If any of the availability, call-setup, or call-quality SLA metrics decline, you will want to determine why. Whenever an SLA metric deteriorates and crosses a threshold, the incident-tracking metrics come into play. Incidents often occur because of an outage or severe degradation that requires repairs. Scheduled changes and ongoing maintenance are also tracked as incidents. Several metrics are usually part of an SLA to deal solely with incident tracking:
Mean time to repair (MTTR) When an SLA value is violated, how long does it take for the provider to fix a problem, make an upgrade, or perform required maintenance? The time it takes to resolve each incident is averaged to get the MTTR. The MTTR is probably the most common SLA metric that deals with incident tracking. For this metric, lower numbers are better.
Mean time between failures (MTBF) Do failures occur frequently or only rarely? This metric defines the average time between failure incidents. The MTBF gives an indication of how often failures are occurring and can help identify potential availability problems. Proper monitoring of the MTBF also can inform you if failures are starting to occur more often. For this metric, higher numbers are better.

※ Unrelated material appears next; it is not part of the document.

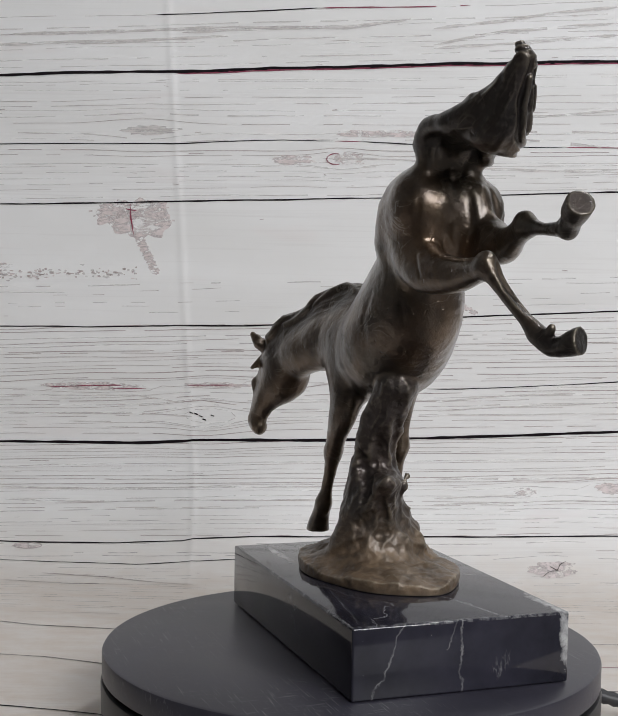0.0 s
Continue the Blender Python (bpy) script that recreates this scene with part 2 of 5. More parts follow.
def mat_cloth():
    """Printed vinyl: white-washed boards with faint streaks along them. Coordinates along the sheet, in metres."""
    m, t, b = node_mat("printed_vinyl")
    v = coords(t, which="UV")
    tone = noise_tex(t, coords(t, 3, 9, 1, "UV"), 1.6, 3, 0.5)
    base = ramp(t, tone, (0.3, (0.72, 0.715, 0.70)), (0.7, (0.80, 0.80, 0.795)))
    streak = noise_tex(t, coords(t, 6, 330, 1, "UV"), 1.0, 6, 0.66, 0.2)
    gate = noise_tex(t, coords(t, 5, 26, 1, "UV"), 1.0, 3, 0.5)
    lines = ramp(t, streak, (0.57, grey(0.0)), (0.66, grey(1.0)))
    base = mix(t, calc(t, "MULTIPLY", lines, calc(t, "MULTIPLY", gate, 0.20)), base, (0.46, 0.43, 0.42))
    flake = noise_tex(t, coords(t, 60, 330, 1, "UV"), 1.0, 4, 0.7)
    flakes = calc(t, "MULTIPLY", ramp(t, flake, (0.66, grey(0.0)), (0.70, grey(1.0))), ramp(t, gate, (0.50, grey(0.0)), (0.62, grey(0.8))))
    base = mix(t, calc(t, "MULTIPLY", flakes, 0.22), base, (0.50, 0.45, 0.44))
    blush = ramp(t, noise_tex(t, coords(t, 9, 30, 1, "UV"), 1.0, 2, 0.5), (0.62, grey(0.0)), (0.80, grey(1.0)))
    base = mix(t, calc(t, "MULTIPLY", blush, 0.25), base, (0.72, 0.60, 0.58))
    sep = t.nodes.new("ShaderNodeSeparateXYZ")
    t.links.new(v, sep.inputs[0])
    low = ramp(t, calc(t, "MULTIPLY_ADD", sep.outputs["Y"], -5.0, 0.0), (0.0, grey(0.0)), (0.6, grey(1.0)))
    mottle = noise_tex(t, coords(t, 30, 60, 1, "UV"), 1.0, 6, 0.7)
    base = mix(t, calc(t, "MULTIPLY", low, calc(t, "MULTIPLY_ADD", mottle, 1.45, 0.02)), base, (0.62, 0.548, 0.485))
    rings = noise_tex(t, coords(t, 1.6, 150, 1, "UV"), 1.0, 2, 0.5, 0.3)
    fine = ramp(t, calc(t, "ABSOLUTE", calc(t, "SUBTRACT", rings, 0.5)), (0.0, grey(1.0)), (0.035, grey(0.0)))
    part = ramp(t, noise_tex(t, coords(t, 1.5, 14, 1, "UV"), 1.0, 2, 0.5), (0.44, grey(0.0)), (0.58, grey(1.0)))
    base = mix(t, calc(t, "MULTIPLY", calc(t, "MULTIPLY", fine, part), 0.14), base, (0.42, 0.38, 0.37))
    t.links.new(base, b.inputs["Base Color"])
    b.inputs["Roughness"].default_value = 0.55
    b.inputs["Specular IOR Level"].default_value = 0.3
    bump(t, b, noise_tex(t, v, 14, 3, 0.5), 0.25, 0.004)
    return m


# white patches of the marble: middle and radii in metres, from the middle of its foot
MARBLE_BLOTCHES = [
    (-0.091, -0.053, 0.022, 0.006, 0.004, 0.009), (-0.084, -0.054, 0.014, 0.008, 0.006, 0.006), (-0.075, -0.054, 0.006, 0.010, 0.006, 0.009),
    (-0.021, -0.054, 0.025, 0.006, 0.005, 0.010), (-0.090, -0.052, 0.020, 0.005, 0.0035, 0.015),
    (-0.047, -0.0535, 0.008, 0.0022, 0.003, 0.003, 2.4),
    (0.092, 0.006, 0.006, 0.004, 0.003, 0.008), (-0.076, -0.052, 0.033, 0.024, 0.005, 0.002), (0.066, 0.036, 0.033, 0.026, 0.003, 0.0012),
]
BRONZE, MARBLE, PLATTER = mat_bronze(), mat_marble(), mat_platter()
SOOT = mat_plain("black_moulded_plastic", (0.02, 0.02, 0.022), 0.45)
GAP = mat_plain("dark_groove", (0.006, 0.006, 0.007), 0.8)
CLOTH = mat_cloth()
INK = mat_plain("dark_print_ink", (0.010, 0.007, 0.009), 0.9, 0, 0.5, 300)
INK.node_tree.nodes["Principled BSDF"].inputs["Specular IOR Level"].default_value = 0.1
RED_INK = mat_plain("dark_red_print_ink", (0.20, 0.022, 0.055), 0.6, 0, 0.4, 300)
GREY_INK = mat_plain("grey_print_ink", (0.37, 0.315, 0.305), 0.6, 0, 0.4, 300)
FAINT_INK = mat_flaky("faint_print_ink", (0.60, 0.57, 0.555), 34, 900, 0.40, 0.60)
PALE_INK = mat_flaky("pale_pink_print_ink", (0.63, 0.56, 0.55), 80, 210, 0.40, 0.58)
PLASTER = mat_plain("grey_wall_paint", (0.29, 0.285, 0.28), 0.8, 0, 0.08, 8)
TABLE_PAINT = mat_plain("dark_grey_table_paint", (0.075, 0.075, 0.08), 0.5, 0, 0.2, 30)
WOOD = mat_plain("worn_brown_floorboard", (0.20, 0.13, 0.08), 0.5, 0, 0.3, 20)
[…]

When tracking downtime or low call quality, set thresholds proportional to the SLA metrics and configure events or alerts to be sent when these thresholds are crossed. Tie the events into your fault-management and event-response systems. Early warnings may prevent SLA violations for the crucial VoIP network metrics and help you to avoid triggering violations of incident-tracking metrics.
A good VoIP SLA should include incident-tracking metrics to give you an expectation for how rapidly your service provider will respond when service levels are not being met. In turn, incident-tracking metrics help to guarantee the high availability, call-setup performance, and call quality already specified in the SLA.